StyleYourSmile occupies a specific point in the broader literature on face stylization, mouth editing, and smile visualization. Portrait stylization work based on geometric alignment shows that explicit facial geometry can improve transfer from very small style datasets and even support real-time mobile deployment, but its problem is portrait-to-style translation rather than source-style-preserving reenactment (Wang et al., 2022). One-shot face stylization by disentangling content and style identifiers in latent diffusion similarly addresses identity-preserving stylization from a single artistic target, but it does not separate target expression and pose into a dedicated geometry pathway (Li et al., 2023). Diffusion-based data augmentation for few-shot stylization likewise enlarges small style datasets offline and trains a fast stylizer, which is conceptually close to StyleYourSmile’s use of synthetic augmentation, but it remains a stylization method rather than a cross-domain retargeting system (Matiyali et al., 23 Aug 2025).

Image-based retargeting in StyleYourSmile also differs from explicitly 3D formulations. Stylized 3D morphable models maintain fixed mesh connectivity and explicit expression control over shape, texture, and expression parameters, while exemplar-based 3D portrait stylization separates geometric style transfer from texture optimization in canonical UV space (Lee et al., 15 Aug 2025, Han et al., 2021). StyleYourSmile does not produce a stylized 3D mesh or reuse a 3D expression basis at inference; instead, it uses 3DMM-derived landmarks and masks only as spatial control for image generation (Dey et al., 1 Dec 2025). This suggests complementarity rather than replacement: image-space retargeting offers one-shot deployment without mesh reconstruction, whereas 3D stylization offers explicit animatability.
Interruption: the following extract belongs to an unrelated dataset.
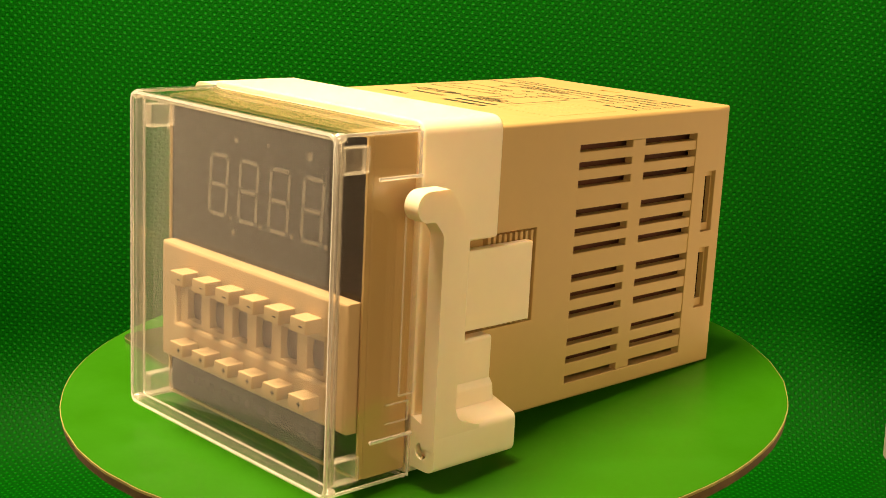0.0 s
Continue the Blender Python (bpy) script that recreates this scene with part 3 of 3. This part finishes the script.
def cover(timer):
    """The clear box over the front: five walls with rounded edges, open behind."""
    def tub(x0, x1, w, lo, hi, r, k):
        bm = bmesh.new()
        box(bm, x0, x1, -w, w, lo, hi)
        es = [e for e in bm.edges if not all(abs(v.co.x - x0) < 0.01 for v in e.verts)]
        bmesh.ops.bevel(bm, geom=es, offset=r, segments=k, affect="EDGES", profile=0.5)
        return bm

    outer = tub(72.1, 86.9, 24.85, -3.85, 45.8, 1.7, 5)
    inner = tub(72.1, 84.9, 24.0, -3.2, 45.2, 1.0, 4)
    bm = bmesh.new()
    for src in (outer, inner):
        me = bpy.data.meshes.new("tmp")
        src.to_mesh(me)
        bm.from_mesh(me)
        bpy.data.meshes.remove(me)
        src.free()
    back = [f for f in bm.faces if all(abs(v.co.x - 72.1) < 0.01 for v in f.verts)]
    rims = sorted(({e for e in f.edges} for f in back), key=lambda s: -sum(e.calc_length() for e in s))
    edges = [e for s in rims for e in s]
    bmesh.ops.delete(bm, geom=back, context="FACES_ONLY")
    bmesh.ops.bridge_loops(bm, edges=edges)
    shell = part("protective_cover", bm, CLEAR, timer, "clear scratched polycarbonate front cover", smooth=35)
    pieces = [shell]
    for sy in (1, -1):
        for lo, hi in ((39.9, 43.5), (-2.4, 1.1)):
            y0, y1 = sorted((sy * 22.2, sy * 23.9))
            pieces.append(part("corner_block", boxes([(80.3, 84.6, y0, y1, lo, hi)], r=0.4), BLOCK, shell))
            # faintly whitened strips paint the light along the block's edges
            for x in (80.3, 84.4):
                pieces.append(part("block_edge", boxes([(x, x + 0.2, y0 + 0.1, y1 - 0.1, lo + 0.22, hi - 0.22)], r=0.05), FAINT, shell))
            for z in (lo, hi - 0.22):
                pieces.append(part("block_edge", boxes([(80.3, 84.6, y0 + 0.1, y1 - 0.1, z, z + 0.22)], r=0.05), FAINT, shell))
        for z in (39.0, 3.0):
            pieces.append(part("clip_ledge", boxes([(72.3, 79.8, *sorted((sy * 24.9, sy * 25.35)), z, z + 0.5)], r=0.12), EDGE, shell, "clear clip ledge whitened for the light it catches"))
        # clear latch strip on the side
        y0, y1 = sorted((sy * 24.88, sy * 25.02))
        for x0, x1, z0, z1 in ((74.6, 74.85, 8.0, 33.6), (72.3, 74.8, 33.5, 33.75), (72.9, 77.0, 37.2, 37.4), (72.9, 77.0, 34.5, 34.7), (72.9, 73.1, 34.7, 37.2)):
            lo, hi = (z0, z1) if sy < 0 else (42.6 - z1, 42.6 - z0)
            pieces.append(part("latch_strip", boxes([(x0, x1, y0, y1, lo, hi)]), FAINT, shell))
    # whitish strips paint the light caught in the thick edges: one run round the front, one inside it, four along the
    # depth
    def loop(w, lo, hi, r, wide, x0, x1):
        ring = rounded([(-w, lo), (w, lo), (w, hi), (-w, hi)], r, 6)
        hole = rounded([(-w + wide, lo + wide), (w - wide, lo + wide), (w - wide, hi - wide), (-w + wide, hi - wide)], max(0.3, r - wide), 6)
        return slab(bmesh.new(), ring, [hole], x0, x1, along_x)

    pieces.append(part("cover_edge", loop(24.55, -3.55, 45.5, 1.6, 0.5, 86.25, 86.8), EDGE, shell, "whitish strip for light caught in the rounded front edge", smooth=30, bevel=0.2))
    pieces.append(part("cover_edge", loop(23.75, -2.6, 44.5, 1.0, 0.3, 84.75, 85.1), EDGE, shell, "whitish strip for light caught in the inner edge", smooth=30, bevel=0.1))
    # tinted band paints the dark and haze seen inside the thick front wall
    pieces.append(part("front_edge_tint", loop(24.4, -3.4, 45.35, 1.4, 0.9, 85.15, 85.95), THICK, shell, "tinted band for the dark look of the thick front wall edge", smooth=30))
    for sy in (1, -1):
        for z in (-3.2, 45.2):
            pieces.append(part("cover_edge", boxes([(72.3, 86.0, sy * 24.3 - 0.24, sy * 24.3 + 0.24, z - 0.24, z + 0.24)], r=0.14), EDGE, shell))
        for z0, z1 in ((-3.3, 2.8), (38.9, 45.2)):
            pieces.append(part("cover_rim", boxes([(72.12, 72.45, sy * 24.62 - 0.2, sy * 24.62 + 0.2, z0, z1)], r=0.1), EDGE, shell))
    for z in (-3.6, 45.5):
        pieces.append(part("cover_rim", boxes([(72.12, 72.5, -24.0, 24.0, z - 0.2, z + 0.2)]), EDGE, shell))
    # rounded lumps where the walls meet at the front corners; their whiteness paints the glints there
    for sy in (1, -1):
        for z in (-2.9, 44.85):
            lump = bmesh.new()
            bmesh.ops.create_icosphere(lump, subdivisions=3, radius=1.0, matrix=Matrix.LocRotScale((85.6, sy * 23.9, z), None, (1.1, 0.75, 0.75)))
            pieces.append(part("corner_glint_lump", lump, EDGE, shell))
    blob = bmesh.new()
    bmesh.ops.create_icosphere(blob, subdivisions=2, radius=0.5, matrix=Matrix.LocRotScale((74.7, -25.05, 20.3), None, (0.8, 0.5, 1.6)))
    pieces.append(part("glue_blob", blob, EDGE, shell))
    for p in pieces:
        p.visible_shadow = False


# ---- print on top of the timer: read from behind, so lines run along -y and stand up along +x ----
TOPZ = HIGH + 0.012


def letter(text, x, y, height, width, top):
    cu = bpy.data.curves.new("print", "FONT")
    cu.body, cu.size, cu.resolution_u = text, 1.0, 3
    cu.offset = 0.036
    ob = bpy.data.objects.new("print", cu)
    scene.collection.objects.link(ob)
    me = bpy.data.meshes.new_from_object(ob.evaluated_get(bpy.context.evaluated_depsgraph_get()))
    bpy.data.objects.remove(ob)
    bm = bmesh.new()
    bm.from_mesh(me)
    bpy.data.meshes.remove(me)
    x0, x1 = min(v.co.x for v in bm.verts), max(v.co.x for v in bm.verts)
    y0, y1 = min(v.co.y for v in bm.verts), max(v.co.y for v in bm.verts)
    for v in bm.verts:
        v.co = (x + (v.co.y - y0) / (y1 - y0) * height, y - (v.co.x - x0) / (x1 - x0) * width, TOPZ)
    part("printed_text", bm, INK, top, smooth=0)


def lines(rows, top, w=0.33, name="printed_line"):
    """Thin printed lines; each row runs through its points (x, y)."""
    for row in rows:
        bm = bmesh.new()
        for (xa, ya), (xb, yb) in zip(row, row[1:]):
            d = Vector((xb - xa, yb - ya)).normalized() * w / 2
            q = Vector((-d.y, d.x))
            a, b = Vector((xa, ya)) - d, Vector((xb, yb)) + d
            bm.faces.new([bm.verts.new((p.x, p.y, TOPZ)) for p in (a + q, b + q, b - q, a - q)])
        part(name, bm, INK, top, smooth=0)


def ring_mark(bm, x, y, rx, ry, w=0.16, n=20):
    a = [bm.verts.new((x + rx * math.cos(2 * math.pi * k / n), y + ry * math.sin(2 * math.pi * k / n), TOPZ)) for k in range(n)]
    b = [bm.verts.new((x + (rx - w) * math.cos(2 * math.pi * k / n), y + (ry - w) * math.sin(2 * math.pi * k / n), TOPZ)) for k in range(n)]
    for k in range(n):
        bm.faces.new((a[k], a[(k + 1) % n], b[(k + 1) % n], b[k]))


def bars(rows, top):
    for x, y, h, w in rows:
        bm = bmesh.new()
        bm.faces.new([bm.verts.new(p) for p in ((x, y, TOPZ), (x + h, y, TOPZ), (x + h, y - w, TOPZ), (x, y - w, TOPZ))])
        part("printed_bar", bm, INK, top, smooth=0)


def top_print(timer):
    top = next(o for o in timer.children if o.name.startswith("top_wall"))
    letter("TIMER", 42.6, -10.8, 1.2, 6.3, top)
    # maker's mark and type numbers as plain bars
    bars([(41.7, 6.1 - k * 1.95, 1.25, 1.6) for k in range(5)] + [(39.2, 6.1 - k * 1.35, 1.15, 1.0) for k in range(7)]
         + [(38.5, -6.6 - k * 1.25, 1.15, 0.95) for k in range(6)], top)
    # approval marks as plain shapes
    bm = bmesh.new()
    ring_mark(bm, 35.3, -5.9, 0.7, 0.7)
    ring_mark(bm, 35.4, -14.7, 1.5, 2.2, 0.3)
    ring_mark(bm, 35.2, -18.3, 0.5, 0.6)
    part("approval_mark", bm, INK, top, smooth=0)
    lines([[(36.5, -7.7), (34.6, -7.7), (34.6, -8.9), (36.4, -9.2)], [(36.4, -9.2), (34.2, -9.5)], [(34.3, -10.2), (36.2, -10.2), (36.2, -11.3)], [(34.3, -11.8), (36.2, -11.8)],
           [(35.9, -14.3), (34.9, -13.8), (34.8, -15.5), (35.9, -15.6)]], top, 0.58, "approval_mark")
    letter("GATE", 35.9, 2.2, 0.95, 4.0, top)
    letter("RESET", 34.2, 2.2, 0.95, 4.6, top)
    letter("SOURCE", 15.5, -1.2, 1.1, 8.6, top)
    lines([[(37.2, 3.0), (37.2, -2.7), (35.6, -2.7), (35.6, 3.0), (37.2, 3.0)], [(35.5, 3.0), (35.5, -3.0), (33.9, -3.0), (33.9, 3.0), (35.5, 3.0)],
           [(17.0, -0.7), (17.0, -10.3), (15.1, -10.3), (15.1, -0.7), (17.0, -0.7)],
           [(36.4, 3.0), (36.4, 6.1), (22.7, 6.1), (22.7, 1.8)], [(34.7, 3.0), (34.7, 4.6)], [(36.4, -2.7), (36.4, -5.0), (34.2, -5.0), (34.2, -3.2)],
           [(33.9, 0.0), (27.0, 0.3)], [(33.9, -2.2), (30.0, -2.2)],
           [(21.2, 0.9), (21.2, 4.9), (16.1, 4.9), (16.1, -0.7)], [(16.1, -10.3), (16.1, -12.0), (22.4, -12.6), (22.6, -9.0)],
           [(29.2, -6.6), (29.4, -14.0)], [(29.7, -14.4), (29.9, -19.6), (21.8, -18.8), (22.0, -13.2)], [(26.2, -9.0), (26.6, -13.6)], [(26.6, -13.6), (27.4, -13.2)],
           [(29.0, -13.0), (30.1, -15.4)], [(27.2, -14.6), (27.2, -17.6)],
           [(18.9, 0.9), (18.9, 2.6)], [(18.3, -12.6), (18.3, -14.2)], [(17.7, -13.4), (18.9, -13.4)]], top)
    for x, y, rx, ry in ((28.8, -2.3, 0.9, 1.3), (28.5, -5.6, 0.9, 1.3), (25.9, 0.5, 0.9, 1.3), (23.1, 0.8, 0.9, 1.3), (20.4, -1.9, 0.9, 1.3), (20.5, -5.4, 0.9, 1.3),
                         (23.0, -8.1, 0.9, 1.3), (25.9, -8.0, 0.9, 1.3), (24.5, -3.4, 1.1, 1.4)):
        bm = bmesh.new()
        ring_mark(bm, x, y, rx, ry, 0.2)
        part("pin_symbol", bm, INK, top, smooth=0)
    for x, y, c in ((28.8, -2.3, "4"), (28.5, -5.6, "5"), (25.9, 0.5, "3"), (23.1, 0.8, "2"), (20.4, -1.9, "1"), (20.5, -5.4, "8"), (23.0, -8.1, "7"), (25.9, -8.0, "6")):
        letter(c, x - 0.45, y + 0.4, 0.9, 0.7, top)
    letter("SOURCE:", 21.4, 20.1, 1.15, 7.3, top)
    for x, words in ((18.6, (("AC", 18.2, 3.4), ("DC", 10.6, 3.2))), (15.9, (("12V", 18.2, 3.3), ("24V", 10.6, 3.3)))):
        for w, y, wide in words:
            letter(w, x, y, 1.1, wide, top)
    letter("AC36V", 13.2, 18.3, 1.05, 5.0, top)
    letter("AC110V", 13.2, 11.8, 1.05, 5.6, top)
    letter("AC220V", 13.2, 4.2, 1.05, 6.2, top)
    letter("AC380V", 13.2, -4.0, 1.05, 6.0, top)
    letter("24V-240V AC/DC", 13.3, -11.9, 1.05, 9.0, top)
    for x, y in ((19.1, 19.5), (19.1, 11.9), (16.4, 19.5), (16.4, 11.9), (13.7, 19.6), (13.7, 12.6), (13.7, -2.8), (13.7, -10.9)):
        bm = bmesh.new()
        ring_mark(bm, x, y, 0.6, 0.8, 0.2)
        part("option_circle", bm, INK, top, smooth=0)
    bm = bmesh.new()
    bm.faces.new([bm.verts.new((x, y, TOPZ)) for x, y in [(13.7 + 0.62 * math.cos(2 * math.pi * k / 20), 5.3 + 0.95 * math.sin(2 * math.pi * k / 20)) for k in range(20)]])
    part("filled_option_dot", bm, RED_INK, top, "filled dark red option dot", smooth=0)
    letter("CONTACT: 5A 250VAC RESISTIVE LOAD", 10.5, 20.3, 1.1, 37.0, top)
    bars([(8.0, 20.3 - k * 1.3, 1.05, 1.0) for k in range(5)] + [(8.0, 13.1 - k * 0.92, 0.9, 0.7) for k in range(10)], top)
    letter("MADE IN JAPAN", 8.5, -11.9, 0.95, 9.7, top)


def build_timer():
    timer = empty("timer_relay", "tan plug-in digital timer relay with cream bracket and clear cover", "timer relay")
    timer_housing(timer)
    timer_rear(timer)
    bracket(timer)
    timer_front(timer)
    cover(timer)
    top_print(timer)
    return timer


room()
backdrop()
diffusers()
side_board()
disc = turntable()
plate = name_plate()
timer = build_timer()


def motions():
    rows = [(t, pose(0, 0, 0, 0, 0, a)) for t, a in TURNS]
    for thing in (disc, plate, timer):
        walk(thing, rows)


motions()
The method is also adjacent to mouth- and smile-centric systems without being reducible to them. Style-based localized lip synchronization preserves lower-face identity details through mask-guided spatial encoding and style-space adaptation, but it is audio-driven and optimized for speech alignment rather than cross-domain style preservation (Guan et al., 2023). Landmark-guided diverse smile generation models multiple smile trajectories from a neutral face using multimodal landmark dynamics, but it is class-conditioned video generation rather than source-style-preserving retargeting (Wang et al., 2018). In dental aesthetics, data-driven smile design and 3D structure-guided tooth alignment address personalized candidate generation, attractiveness filtering, or realistic aligned-teeth previews from ordinary photographs, but their objectives are aesthetic selection or orthodontic visualization rather than cross-domain reenactment (Lin et al., 15 Sep 2025, Dou et al., 2023).

Taken together, these neighboring literatures indicate why StyleYourSmile matters technically. It is not simply a portrait stylizer, not a pure identity-preservation model, not a smile-design recommender, and not a 3D avatar system. Its contribution lies in making domain-invariant identity, domain-specific appearance, and target geometry independently controllable within a one-shot diffusion framework that does not require curated paired multi-style data or test-time personalization (Dey et al., 1 Dec 2025). A plausible implication is that future systems may combine this disentangled image-space retargeting with more explicit mouth-region control, 3D animatability, or dental-structure priors, but those extensions are outside the scope of the method as reported.